Streetview Stitching and Augmented Reality on the Android Phone
MENTOR: Gary Bradski
This project takes some background. Since the algorithms are known, it's medium technical difficulty but advanced implementation difficulty to make this work right.
This project builds the ability to reliably detect and recognize feature points between two overlapping images. This technology can be used here for two somewhat related projects given in order of priority:
- Image stitching to find and stitch together images of a given scene into a larger panorama. By creating a graph between panoramas, a user can create their own additions to streetview.
- Similar to the above, but doing Visual Slam to get the bearing between to panaoramas on up to full 3D Visual SLAM
- Augmented reality. By finding points on a known surface, we can deduce where the camera is and render graphics in a realistic way onto a real scene.

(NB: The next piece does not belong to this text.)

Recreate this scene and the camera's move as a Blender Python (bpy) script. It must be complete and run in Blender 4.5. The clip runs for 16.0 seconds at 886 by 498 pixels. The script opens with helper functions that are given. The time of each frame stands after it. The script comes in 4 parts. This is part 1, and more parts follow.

These projects can use 3 people: a computer vision person who builds on feature recognition to create an image stitching or camera location application, a person who has experience with Visual SLAM and sparse bundle adjustment, and a person who understands Android (and iPhone a plus) along with web programing. Specifically:
- The vision person must know C++ well
- You should have had a computer vision course, and understand
- geometric vision well
- alpha blending, color blending
- image registration and stitching
- The VSLAM person must know optimization, sparse bundle adjustment and have experience in VSLAM.
- The "web" person should know how to code Android (and a plus if they know iPhone) apps. along with how to deal with large amount of (image) data on a server.
- You need to be able to get time, compass and GPS related to images on the phones
- Write an app to collect the images and invoke the stitching or camera location algorithm on them.
- Negotiate with the streetview team for how to interface the linked panorams into streetview.
- Project 1: We want to stitched see panoramas and hopefully,
- Project 2: linked graphs of panoramas, each with a heading pixel served from the street view server.
- Project 3: We want to view a game board, report the homography back to a server and pass back data to be blended in 3D onto the scene.
- Project 1: Out of a collection of images, stitch them into an alpha blended panorama.
- Project 2: Show that you can get proper heading between 2 nearby panoramas. Say if you take 3 panorams walking north, the heading shoudl show north and form a line. Show that this can be done going indoors.
- Project 3: Find points on a game board and report these back to a server.
Medium goal: By end of summer, show the demos, first 2 on streetview.
Project 1,2: We'd like to be able to reconstruct the 3D model of a scene similar to photosynth and have that served on streetview.
- Project 3: We'd like to demo to run on a street scene that's accurately registered on google map/streetview.
Richard Szeliski's text book
The OpenCV book is Learning OpenCV: Computer Vision with the OpenCV Library
PROJECT 1,2: Streetview
We want to enable anyone with an Android cell phone (and hopefully an iPhone as well) to extend the imagery in Google's streetview. In particular, we want a business to be able to add its exterior and interior to streetview if they want. We want people to be able to add trails, gardens and parks to streetview.
Demo: By end of summer, we want to see linked graphs of cell phone acquired panoramas to be served on streetview.
- Standing in one spot, collect overlapping images, send them to a server and have the server stitch them into a panorama.
- This will use SURF, Calandor features in OpenCV as well as a new feature being developed by Gary Bradski.
- The VSLAM component simply tries to get consistent heading and location between stitched panoramas. Take 3 or more evenly spaced panoramas in a line going in some compass direction and show that this forms correctly spaced points going in the right direction (that is, do this outdoors and show that the visual cues align with the phone's GPS and compass information. Then do this going from outdoors to indoors and see if it makes spatial sense).
- We want to link panoramas together. This is how streetview works -- it's just a graph of panoramas where the central pixel has a proper location and heading. (in their case registered to a map).
- These will be discoverable by using the same features as used to stitch related images together but detecting scale change perhaps augmented by time, accelerometer and compass data along with user input.
- Once we can reliably find feature points, we can use structure from motion to create 3D models/Visual SLAM
- Such work is active now in Willow for robots called "Visual odometry" and "Visual SLAM" (Visual Simultaneous Localization and Mapping). This involves a routine called sparse bundle adjustment which tries to minimize the registration errors of the whole set of images at once.
- To be provided
PROJECT 3: Augmented Reality on Android
We want to be able to register a cellphone to a game board or a visual scene and overlay the scene with an augmented reality.
Demo: A known game board will be viewed by cell phone video. At least 4 key points will be found and sent back to a server. The server will compute the homography and render some 3D graphic objects onto the game board scene and send these back to the camera. These will be combined with the actual image to make an augmented reality scene.
- Take videos with a cell phone camera of a game board on a table and be able to identify 4 known points on the board and send those back to a server which will invoke OpenCV's homography computation code to relate the plane of the image to the game board plane. The found points will be sent back and rendered as dots into the scene.
- Render graphical objects onto the game board.
- Instead of a game board, we want to be able to do this outside on a street and render the objects onto streetview imagery.
- To be provided